• **Given entries**
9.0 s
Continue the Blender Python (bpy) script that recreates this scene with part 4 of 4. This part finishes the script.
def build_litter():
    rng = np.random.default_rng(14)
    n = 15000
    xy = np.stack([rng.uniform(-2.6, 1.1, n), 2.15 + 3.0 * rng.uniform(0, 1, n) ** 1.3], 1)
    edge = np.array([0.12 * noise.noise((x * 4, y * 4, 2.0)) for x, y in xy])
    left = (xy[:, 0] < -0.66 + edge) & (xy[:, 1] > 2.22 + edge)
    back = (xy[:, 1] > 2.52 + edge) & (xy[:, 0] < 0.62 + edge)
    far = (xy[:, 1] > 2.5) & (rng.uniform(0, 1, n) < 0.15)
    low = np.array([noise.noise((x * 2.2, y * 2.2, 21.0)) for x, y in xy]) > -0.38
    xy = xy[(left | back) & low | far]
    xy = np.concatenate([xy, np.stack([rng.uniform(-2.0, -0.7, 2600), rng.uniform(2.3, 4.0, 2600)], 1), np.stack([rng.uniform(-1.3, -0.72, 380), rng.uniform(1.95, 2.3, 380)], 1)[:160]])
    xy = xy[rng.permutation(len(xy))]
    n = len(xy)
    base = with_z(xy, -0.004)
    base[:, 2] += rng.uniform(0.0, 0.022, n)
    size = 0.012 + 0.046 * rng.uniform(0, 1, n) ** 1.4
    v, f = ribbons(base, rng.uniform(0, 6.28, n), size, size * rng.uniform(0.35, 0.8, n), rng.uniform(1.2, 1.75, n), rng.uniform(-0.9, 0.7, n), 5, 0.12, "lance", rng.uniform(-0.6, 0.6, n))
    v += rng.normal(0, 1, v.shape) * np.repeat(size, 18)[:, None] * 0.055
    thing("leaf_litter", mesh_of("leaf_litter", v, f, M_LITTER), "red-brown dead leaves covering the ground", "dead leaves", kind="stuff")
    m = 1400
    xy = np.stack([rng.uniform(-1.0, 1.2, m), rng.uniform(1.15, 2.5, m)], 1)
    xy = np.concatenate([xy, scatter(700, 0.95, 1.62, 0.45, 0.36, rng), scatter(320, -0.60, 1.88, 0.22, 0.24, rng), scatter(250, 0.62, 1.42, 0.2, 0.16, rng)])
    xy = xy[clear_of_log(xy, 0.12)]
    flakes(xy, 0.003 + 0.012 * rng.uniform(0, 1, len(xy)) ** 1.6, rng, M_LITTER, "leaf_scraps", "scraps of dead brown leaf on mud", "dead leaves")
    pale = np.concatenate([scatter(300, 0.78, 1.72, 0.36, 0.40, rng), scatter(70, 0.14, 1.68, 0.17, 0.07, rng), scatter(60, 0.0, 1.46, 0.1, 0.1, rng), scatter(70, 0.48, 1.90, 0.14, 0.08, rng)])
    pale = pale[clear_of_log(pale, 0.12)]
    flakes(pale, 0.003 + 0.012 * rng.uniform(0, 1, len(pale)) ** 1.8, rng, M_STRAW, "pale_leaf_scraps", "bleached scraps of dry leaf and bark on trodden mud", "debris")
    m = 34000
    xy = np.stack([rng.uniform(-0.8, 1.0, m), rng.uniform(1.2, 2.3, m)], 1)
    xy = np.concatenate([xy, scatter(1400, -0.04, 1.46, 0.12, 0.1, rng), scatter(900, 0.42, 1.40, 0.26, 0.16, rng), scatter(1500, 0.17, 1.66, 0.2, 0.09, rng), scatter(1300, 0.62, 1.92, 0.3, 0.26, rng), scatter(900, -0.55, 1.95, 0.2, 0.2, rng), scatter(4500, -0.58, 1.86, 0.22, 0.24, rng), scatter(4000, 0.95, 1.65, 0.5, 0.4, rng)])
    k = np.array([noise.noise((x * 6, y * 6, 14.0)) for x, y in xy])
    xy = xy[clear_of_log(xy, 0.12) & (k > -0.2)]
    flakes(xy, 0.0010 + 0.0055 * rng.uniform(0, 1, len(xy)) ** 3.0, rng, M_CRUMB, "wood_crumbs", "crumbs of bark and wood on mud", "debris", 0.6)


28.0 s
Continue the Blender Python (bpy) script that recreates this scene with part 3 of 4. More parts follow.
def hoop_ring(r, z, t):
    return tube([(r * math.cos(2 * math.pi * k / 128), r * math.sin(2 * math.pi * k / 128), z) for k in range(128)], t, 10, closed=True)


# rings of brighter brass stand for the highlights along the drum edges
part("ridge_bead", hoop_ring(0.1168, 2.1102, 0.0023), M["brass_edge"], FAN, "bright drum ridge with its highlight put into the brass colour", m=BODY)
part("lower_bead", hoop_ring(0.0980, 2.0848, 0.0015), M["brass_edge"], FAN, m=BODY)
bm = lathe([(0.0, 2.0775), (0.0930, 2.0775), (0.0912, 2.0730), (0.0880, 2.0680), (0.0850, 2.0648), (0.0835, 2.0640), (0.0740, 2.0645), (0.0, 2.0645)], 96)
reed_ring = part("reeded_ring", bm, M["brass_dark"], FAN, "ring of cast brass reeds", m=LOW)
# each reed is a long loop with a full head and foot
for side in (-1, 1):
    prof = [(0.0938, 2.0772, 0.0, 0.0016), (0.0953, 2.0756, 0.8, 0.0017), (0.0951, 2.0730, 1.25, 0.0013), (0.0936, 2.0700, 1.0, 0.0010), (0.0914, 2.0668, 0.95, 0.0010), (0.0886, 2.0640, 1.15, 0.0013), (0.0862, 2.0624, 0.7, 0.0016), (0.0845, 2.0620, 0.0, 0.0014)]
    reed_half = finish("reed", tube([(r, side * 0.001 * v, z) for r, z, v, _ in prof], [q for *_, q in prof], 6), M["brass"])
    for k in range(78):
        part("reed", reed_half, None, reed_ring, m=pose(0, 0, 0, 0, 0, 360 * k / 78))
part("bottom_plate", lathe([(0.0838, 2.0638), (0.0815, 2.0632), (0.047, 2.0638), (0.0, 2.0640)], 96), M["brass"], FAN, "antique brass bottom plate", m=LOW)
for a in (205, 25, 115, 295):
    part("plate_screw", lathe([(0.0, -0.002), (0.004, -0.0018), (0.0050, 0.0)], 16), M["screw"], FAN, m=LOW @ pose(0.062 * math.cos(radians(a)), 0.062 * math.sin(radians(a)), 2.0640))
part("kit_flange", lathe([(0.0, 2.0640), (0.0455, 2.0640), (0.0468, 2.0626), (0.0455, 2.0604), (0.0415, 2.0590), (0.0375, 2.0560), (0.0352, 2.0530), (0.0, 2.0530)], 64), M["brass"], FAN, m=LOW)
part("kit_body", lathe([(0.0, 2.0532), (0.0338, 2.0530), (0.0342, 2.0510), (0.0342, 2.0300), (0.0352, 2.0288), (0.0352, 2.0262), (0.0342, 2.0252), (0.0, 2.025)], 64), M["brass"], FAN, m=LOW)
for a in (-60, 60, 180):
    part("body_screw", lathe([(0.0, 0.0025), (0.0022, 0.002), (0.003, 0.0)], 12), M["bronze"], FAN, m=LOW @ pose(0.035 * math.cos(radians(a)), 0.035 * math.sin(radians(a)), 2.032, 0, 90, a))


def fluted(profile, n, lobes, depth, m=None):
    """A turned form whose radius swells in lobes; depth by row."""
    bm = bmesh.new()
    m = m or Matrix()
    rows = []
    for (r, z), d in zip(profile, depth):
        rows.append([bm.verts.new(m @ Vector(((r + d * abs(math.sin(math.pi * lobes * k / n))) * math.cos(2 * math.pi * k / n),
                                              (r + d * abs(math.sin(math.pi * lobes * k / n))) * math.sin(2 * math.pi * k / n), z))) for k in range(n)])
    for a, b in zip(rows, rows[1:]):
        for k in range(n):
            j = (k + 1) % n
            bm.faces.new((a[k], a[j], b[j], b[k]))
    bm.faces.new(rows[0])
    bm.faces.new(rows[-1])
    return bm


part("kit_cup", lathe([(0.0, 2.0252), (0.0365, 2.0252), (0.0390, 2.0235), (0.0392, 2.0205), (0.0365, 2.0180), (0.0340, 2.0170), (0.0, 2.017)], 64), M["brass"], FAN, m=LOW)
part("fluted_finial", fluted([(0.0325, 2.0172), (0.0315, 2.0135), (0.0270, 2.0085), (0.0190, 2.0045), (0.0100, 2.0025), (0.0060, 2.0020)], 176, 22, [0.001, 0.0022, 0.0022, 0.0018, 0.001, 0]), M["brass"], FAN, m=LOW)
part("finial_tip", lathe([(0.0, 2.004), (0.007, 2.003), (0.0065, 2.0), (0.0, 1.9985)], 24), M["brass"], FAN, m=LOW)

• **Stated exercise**
Give back exactly the stretch that opens on the line with "More parts follow." and closes on the line with "return tube([(r *".

• **Response to this exercise**
Continue the Blender Python (bpy) script that recreates this scene with part 3 of 4. More parts follow.
def hoop_ring(r, z, t):
    return tube([(r * math.cos(2 * math.pi * k / 128), r * math.sin(2 * math.pi * k / 128), z) for k in range(128)], t, 10, closed=True)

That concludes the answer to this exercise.